SHORT TASK>
Exactly retype the opening line of the entries and every line after it, ending with the line that contains "return s, z". Skip all pictures.

═════ GIVEN DATA

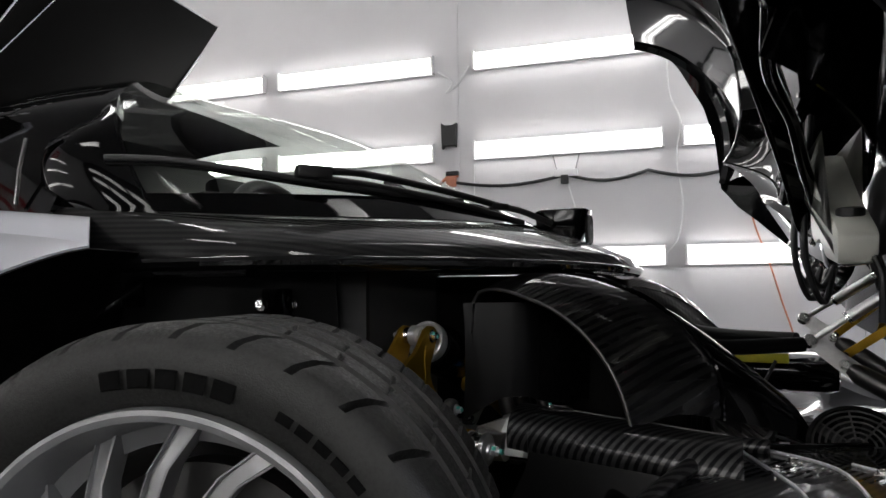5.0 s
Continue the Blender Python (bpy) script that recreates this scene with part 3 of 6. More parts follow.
def clam_half(bm, s_from, s_to, flip, nu, nv, depth=0.0, hole=True):
    """One half of the skin as a grid; s_from and s_to give the ends at a height."""
    def place(u, v):
        # find the height range of this column, then the point in it
        z_hi = CLAM_TOP
        z = 1.2
        for _ in range(4):
            a, b = s_from(z), s_to(z)
            s = a + (b - a) * u
            z_lo = bottom_z(s)
            z = z_lo + (z_hi - z_lo) * v
        return s, z

    keep = {}
    for i in range(nu + 1):
        for j in range(nv + 1):
            s, z = place(i / nu, j / nv)
            p = skin(s, z)
            inside = False
            if hole:
                for o in OVALS:
                    d = oval_d(o, p.y, p.z)
                    if d < 1.0:
                        inside = True
                        if d > 0.86:
                            # draw the rim of the opening onto the oval
                            f = 1.0 / d
                            cy, cz, ry, rz, lean = o
                            nz = cz + (p.z - cz) * f
                            ny = cy + lean * (nz - cz) + (p.y - cy - lean * (p.z - cz)) * f
                            p = Vector((p.x + (ny - p.y) * 0.45, ny, nz))
                            inside = False
            if depth:
                p = p + Vector((-depth, depth * 0.25, 0))
            if flip:
                p = mirrored(p)
            keep[i, j] = (p, inside)
    vs = {k: bm.verts.new(p) for k, (p, inside) in keep.items()}
    for i in range(nu):
        for j in range(nv):
            q = ((i, j), (i + 1, j), (i + 1, j + 1), (i, j + 1))
            if not any(keep[k][1] for k in q):
                bm.faces.new([vs[k] for k in q])
    for v in [v for v in bm.verts if not v.link_faces]:
        bm.verts.remove(v)


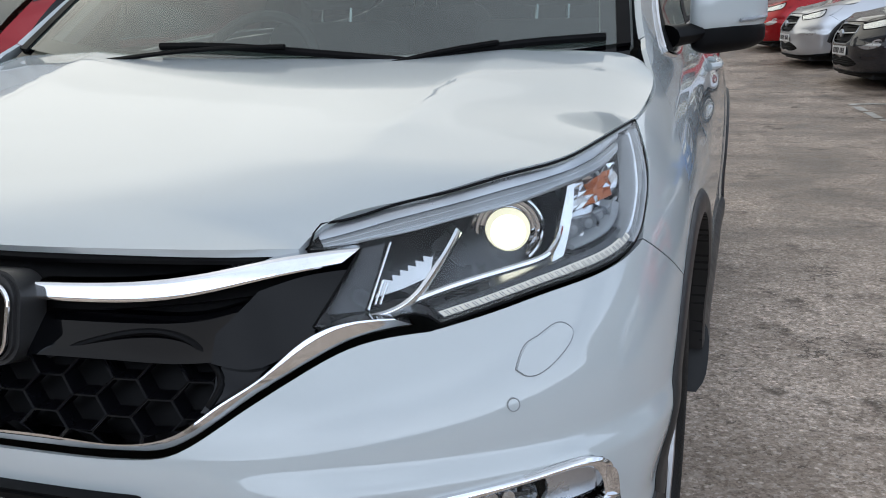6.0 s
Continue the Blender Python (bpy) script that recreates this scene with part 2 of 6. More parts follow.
def brickwork(name, tones, mortar=False):
    m, n, l, p = material(name)
    info = n.new("ShaderNodeObjectInfo")
    geo = n.new("ShaderNodeNewGeometry")
    ad = n.new("ShaderNodeMath")
    ad.operation = "ADD"
    l.new(info.outputs["Random"], ad.inputs[0])
    l.new(geo.outputs["Random Per Island"], ad.inputs[1])
    fr = n.new("ShaderNodeMath")
    fr.operation = "FRACT"
    l.new(ad.outputs[0], fr.inputs[0])
    cr = n.new("ShaderNodeValToRGB")
    cr.color_ramp.elements[0].color, cr.color_ramp.elements[1].color = (*tones[0], 1), (*tones[-1], 1)
    for i, t in enumerate(tones[1:-1]):
        cr.color_ramp.elements.new((i + 1) / (len(tones) - 1)).color = (*t, 1)
    l.new(fr.outputs[0], cr.inputs["Fac"])
    grime = noise_fac(n, l, 1.1, 7, 0.65, 0.42, 0.75, space="Object")
    g = noise_fac(n, l, 70, 4, 0.6, 0.3, 0.7)
    c1 = blend(n, l, g, blend(n, l, 0.25, cr.outputs["Color"], (0.02, 0.015, 0.01)), cr.outputs["Color"])
    l.new(c1, p.inputs["Base Color"])
    p.inputs["Roughness"].default_value = 0.85
    bump(n, l, p, g, 0.35, 0.002)
    return m


M = dict(
    white=paint("pearl_white_paint", (0.435, 0.468, 0.475), 0.0, 0.22, 1.78),
    red=paint("bright_red_paint", (0.48, 0.022, 0.013), 0.0, 0.25),
    deep_red=paint("deep_red_metallic_paint", (0.30, 0.004, 0.008), 0.5, 0.2, 1.35),
    orange=paint("orange_metallic_paint", (0.37, 0.044, 0.010), 0.15, 0.28),
    grey=paint("dark_grey_metallic_paint", (0.075, 0.068, 0.07), 0.5, 0.3),
    blue=paint("bright_blue_metallic_paint", (0.001, 0.072, 0.235), 0.25, 0.3, 1.4),
    black_paint=paint("black_paint", (0.012, 0.012, 0.015), 0.0, 0.2),
    silver_paint=paint("silver_metallic_paint", (0.50, 0.51, 0.53), 0.7, 0.3),
    plain_white=paint("solid_white_paint", (0.74, 0.74, 0.73), 0.0, 0.25),
    clad=plain("grey_textured_plastic", (0.023, 0.0225, 0.0225), 0.42, 0, 0.06, 500, 0.35),
    black=plain("black_plastic", (0.003, 0.003, 0.0035), 0.5, spec=0.1),
    gloss=plain("piano_black", (0.001, 0.001, 0.0015), 0.03, spec=0.28),
    wheel_black=plain("black_alloy", (0.007, 0.007, 0.008), 0.15, spec=0.4),
    wheel_silver=plain("silver_wheel_paint", (0.60, 0.60, 0.61), 0.3, 0.3),
    liner=plain("wheel_arch_liner", (0.008, 0.008, 0.008), 0.9),
    seam=plain("grey_seam", (0.26, 0.275, 0.28), 0.6),
    chrome=plain("chrome", (0.86, 0.86, 0.87), 0.07, 1.0),
    satin=plain("satin_silver", (0.50, 0.51, 0.53), 0.32, 0.85),
    # darker satin copies: shade painted into the skid plate's shelf and lip
    darkened_satin=plain("darkened_satin_metal", (0.34, 0.343, 0.35), 0.35, 0.7),
    shaded_lip_satin=plain("shaded_satin_lip", (0.27, 0.272, 0.278), 0.38, 0.8),
    alloy=plain("machined_alloy", (0.46, 0.45, 0.445), 0.38, 0.9),
    rubber=worn("tyre_rubber", (0.005, 0.005, 0.005), (0.010, 0.0097, 0.0095), 9, (0.55, 0.75), 0, 0.3, 200, spec=0.22),
    screen=glass("windscreen_glass", (0.52, 0.59, 0.55), 2.55, veil=0.065),
    tint=glass("privacy_glass", (0.05, 0.055, 0.06), 2.7),
    rear_glass=glass("rear_screen_glass", (0.03, 0.035, 0.035), 1.8),
    mesh_black=plain("grille_mesh_black", (0.003, 0.003, 0.004), 0.3, spec=0.12),
    back_pane=glass("back_window_glass", (0.34, 0.39, 0.39), 1.5, veil=0.10),
    joint=worn("joint_dirt", (0.10, 0.084, 0.070), (0.20, 0.17, 0.145), 22, (0.85, 0.95), 0, 0.5),
    far_side=glass("parked_car_glass", (0.10, 0.115, 0.12), 1.9),
    side=glass("side_glass", (0.30, 0.36, 0.36), 3.1, veil=0.04),
    lens=glass("lamp_lens", (0.92, 0.94, 0.95), 1.45),
    roofglass=plain("dark_roof_glass", (0.012, 0.014, 0.018), 0.04),
    lamp_black=plain("lamp_bezel", (0.075, 0.078, 0.083), 0.25, 0.6),
    lamp_silver=plain("lamp_reflector", (0.75, 0.76, 0.78), 0.16, 1.0),
    lamp_grey=plain("light_guide", (0.25, 0.265, 0.28), 0.08),
    guide=plain("frosted_guide", (0.33, 0.345, 0.36), 0.14, 0.5),
    amber=plain("amber_lens", (0.42, 0.12, 0.035), 0.12, 0.35),
    beam=lit("headlamp_beam", (1.0, 0.93, 0.70), 7.0),
    beam_rim=lit("headlamp_lens_rim", (1.0, 0.94, 0.68), 1.1, 0.3),
    drl=lit("daytime_light", (1.0, 0.96, 0.88), 0.42, 0.35),
    plate=plain("plate_white", (0.72, 0.72, 0.70), 0.3),
    plate_y=plain("plate_blue", (0.008, 0.15, 0.48), 0.35),
    ink=plain("plate_black", (0.012, 0.012, 0.013), 0.4),
    pale=plain("pale_print", (0.55, 0.55, 0.55), 0.5),
    cabin=worn("cabin_plastic", (0.05, 0.053, 0.052), (0.07, 0.073, 0.072), 6, (0.6, 0.8), 0, 0.2),
    seat=worn("seat_cloth", (0.045, 0.047, 0.048), (0.065, 0.067, 0.067), 12, (0.8, 0.95), 0, 0.4, 300),
    cabin_light=worn("pillar_trim", (0.36, 0.38, 0.36), (0.42, 0.44, 0.41), 5, (0.7, 0.8)),
    asphalt=asphalt(),
    brick=brickwork("red_brick", [(0.20, 0.046, 0.024), (0.27, 0.068, 0.034), (0.245, 0.058, 0.029), (0.295, 0.079, 0.040)]),
    mortar=worn("mortar", (0.42, 0.30, 0.21), (0.53, 0.39, 0.285), 2, (0.85, 0.95), 0, 0.4),
    block=brickwork("grey_block", [(0.32, 0.285, 0.24), (0.37, 0.33, 0.28), (0.345, 0.305, 0.26), (0.41, 0.37, 0.32)]),
    block_mortar=worn("block_mortar", (0.36, 0.325, 0.285), (0.42, 0.38, 0.335), 2, (0.85, 0.95), 0, 0.3),
    panel_white=worn("white_sheet", (0.60, 0.62, 0.64), (0.66, 0.67, 0.68), 0.6, (0.45, 0.6)),
    sheet=worn("pale_corrugated_sheet", (0.38, 0.38, 0.365), (0.47, 0.47, 0.45), 1.5, (0.5, 0.7)),
    rust=worn("rusty_red_steel", (0.10, 0.020, 0.014), (0.17, 0.045, 0.03), 6, (0.7, 0.9), 0, 0.4),
    dark_steel=worn("dark_weathered_steel", (0.025, 0.022, 0.02), (0.07, 0.055, 0.045), 5, (0.6, 0.85), 0, 0.3),
    galv=worn("galvanised_steel", (0.33, 0.33, 0.33), (0.46, 0.46, 0.45), 8, (0.4, 0.6), 0.6),
    timber=worn("weathered_timber", (0.20, 0.165, 0.12), (0.31, 0.265, 0.20), 3, (0.8, 0.95), 0, 0.4, 90, stretch=(1, 1, 6)),
    dark_timber=worn("dark_timber", (0.06, 0.042, 0.034), (0.10, 0.075, 0.06), 4, (0.8, 0.95), 0, 0.3),
    door_brown=worn("brown_door_paint", (0.10, 0.045, 0.02), (0.16, 0.07, 0.03), 4, (0.4, 0.6)),
    concrete=worn("concrete", (0.24, 0.215, 0.19), (0.34, 0.31, 0.28), 4, (0.8, 0.95), 0, 0.4),
    line=worn("road_paint", (0.44, 0.42, 0.38), (0.62, 0.60, 0.55), 7, (0.7, 0.85), 0, 0.3),
    iron=worn("cast_iron", (0.30, 0.258, 0.22), (0.43, 0.375, 0.32), 9, (0.6, 0.8), 0.0, 0.4),
    cone=plain("cone_orange", (0.58, 0.085, 0.02), 0.45),
    cone_white=plain("cone_white", (0.62, 0.61, 0.58), 0.5),
    bin_grey=worn("bin_grey", (0.16, 0.18, 0.20), (0.22, 0.24, 0.26), 4, (0.5, 0.7)),
    bag=plain("black_bag", (0.010, 0.010, 0.011), 0.3),
    lid_blue=plain("blue_lid", (0.02, 0.06, 0.25), 0.4),
    sign_red=plain("sign_red", (0.55, 0.03, 0.03), 0.4),
    sign_white=plain("sign_white", (0.72, 0.72, 0.72), 0.4),
    sticker=plain("sticker_red", (0.80, 0.05, 0.02), 0.4),
    litter=plain("white_plastic", (0.75, 0.74, 0.71), 0.45),
)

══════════

FINAL ANSWER>
5.0 s
Continue the Blender Python (bpy) script that recreates this scene with part 3 of 6. More parts follow.
def clam_half(bm, s_from, s_to, flip, nu, nv, depth=0.0, hole=True):
    """One half of the skin as a grid; s_from and s_to give the ends at a height."""
    def place(u, v):
        # find the height range of this column, then the point in it
        z_hi = CLAM_TOP
        z = 1.2
        for _ in range(4):
            a, b = s_from(z), s_to(z)
            s = a + (b - a) * u
            z_lo = bottom_z(s)
            z = z_lo + (z_hi - z_lo) * v
        return s, z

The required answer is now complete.